Start at the first line of the material below and retype each line through the one containing "scene.camera, scene.frame_end = cam, frame(seconds)", exactly.

> **Information supplied**
* * * * * * * * *

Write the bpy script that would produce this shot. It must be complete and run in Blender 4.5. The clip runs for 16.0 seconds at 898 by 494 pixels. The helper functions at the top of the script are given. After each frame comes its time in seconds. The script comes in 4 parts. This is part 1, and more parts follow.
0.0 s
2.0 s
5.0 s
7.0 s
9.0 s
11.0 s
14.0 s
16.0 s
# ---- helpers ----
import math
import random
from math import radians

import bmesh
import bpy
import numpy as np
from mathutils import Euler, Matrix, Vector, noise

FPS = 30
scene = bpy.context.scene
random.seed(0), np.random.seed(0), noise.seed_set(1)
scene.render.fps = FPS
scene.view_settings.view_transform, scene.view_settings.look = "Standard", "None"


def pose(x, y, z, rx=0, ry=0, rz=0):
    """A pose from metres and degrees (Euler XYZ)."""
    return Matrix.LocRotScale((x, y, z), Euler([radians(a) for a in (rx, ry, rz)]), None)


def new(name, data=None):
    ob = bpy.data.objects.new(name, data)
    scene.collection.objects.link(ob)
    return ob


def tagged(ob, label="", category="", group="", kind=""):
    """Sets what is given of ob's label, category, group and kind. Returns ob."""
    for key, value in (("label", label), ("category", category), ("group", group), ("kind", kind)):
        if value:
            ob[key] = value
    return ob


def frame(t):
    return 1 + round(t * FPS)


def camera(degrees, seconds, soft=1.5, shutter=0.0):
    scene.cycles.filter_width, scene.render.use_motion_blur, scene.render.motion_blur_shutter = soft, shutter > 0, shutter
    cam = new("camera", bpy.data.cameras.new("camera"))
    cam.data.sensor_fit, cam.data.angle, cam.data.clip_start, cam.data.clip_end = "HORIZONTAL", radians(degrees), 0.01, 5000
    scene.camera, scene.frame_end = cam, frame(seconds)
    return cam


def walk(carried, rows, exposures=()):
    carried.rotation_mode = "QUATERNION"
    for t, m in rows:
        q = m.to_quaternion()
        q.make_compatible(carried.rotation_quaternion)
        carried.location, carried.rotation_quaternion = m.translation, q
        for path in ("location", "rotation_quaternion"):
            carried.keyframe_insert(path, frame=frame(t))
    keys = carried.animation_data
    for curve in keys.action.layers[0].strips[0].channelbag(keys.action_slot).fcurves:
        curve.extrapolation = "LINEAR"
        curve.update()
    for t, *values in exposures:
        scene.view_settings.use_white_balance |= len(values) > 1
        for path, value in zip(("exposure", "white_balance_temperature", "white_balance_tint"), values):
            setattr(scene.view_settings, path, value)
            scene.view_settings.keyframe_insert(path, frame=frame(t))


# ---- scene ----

* * * * * * * * *

> **Finished exercise**
Write the bpy script that would produce this shot. It must be complete and run in Blender 4.5. The clip runs for 16.0 seconds at 898 by 494 pixels. The helper functions at the top of the script are given. After each frame comes its time in seconds. The script comes in 4 parts. This is part 1, and more parts follow.
0.0 s
2.0 s
5.0 s
7.0 s
9.0 s
11.0 s
14.0 s
16.0 s
# ---- helpers ----
import math
import random
from math import radians

import bmesh
import bpy
import numpy as np
from mathutils import Euler, Matrix, Vector, noise

FPS = 30
scene = bpy.context.scene
random.seed(0), np.random.seed(0), noise.seed_set(1)
scene.render.fps = FPS
scene.view_settings.view_transform, scene.view_settings.look = "Standard", "None"


def pose(x, y, z, rx=0, ry=0, rz=0):
    """A pose from metres and degrees (Euler XYZ)."""
    return Matrix.LocRotScale((x, y, z), Euler([radians(a) for a in (rx, ry, rz)]), None)


def new(name, data=None):
    ob = bpy.data.objects.new(name, data)
    scene.collection.objects.link(ob)
    return ob


def tagged(ob, label="", category="", group="", kind=""):
    """Sets what is given of ob's label, category, group and kind. Returns ob."""
    for key, value in (("label", label), ("category", category), ("group", group), ("kind", kind)):
        if value:
            ob[key] = value
    return ob


def frame(t):
    return 1 + round(t * FPS)


def camera(degrees, seconds, soft=1.5, shutter=0.0):
    scene.cycles.filter_width, scene.render.use_motion_blur, scene.render.motion_blur_shutter = soft, shutter > 0, shutter
    cam = new("camera", bpy.data.cameras.new("camera"))
    cam.data.sensor_fit, cam.data.angle, cam.data.clip_start, cam.data.clip_end = "HORIZONTAL", radians(degrees), 0.01, 5000
    scene.camera, scene.frame_end = cam, frame(seconds)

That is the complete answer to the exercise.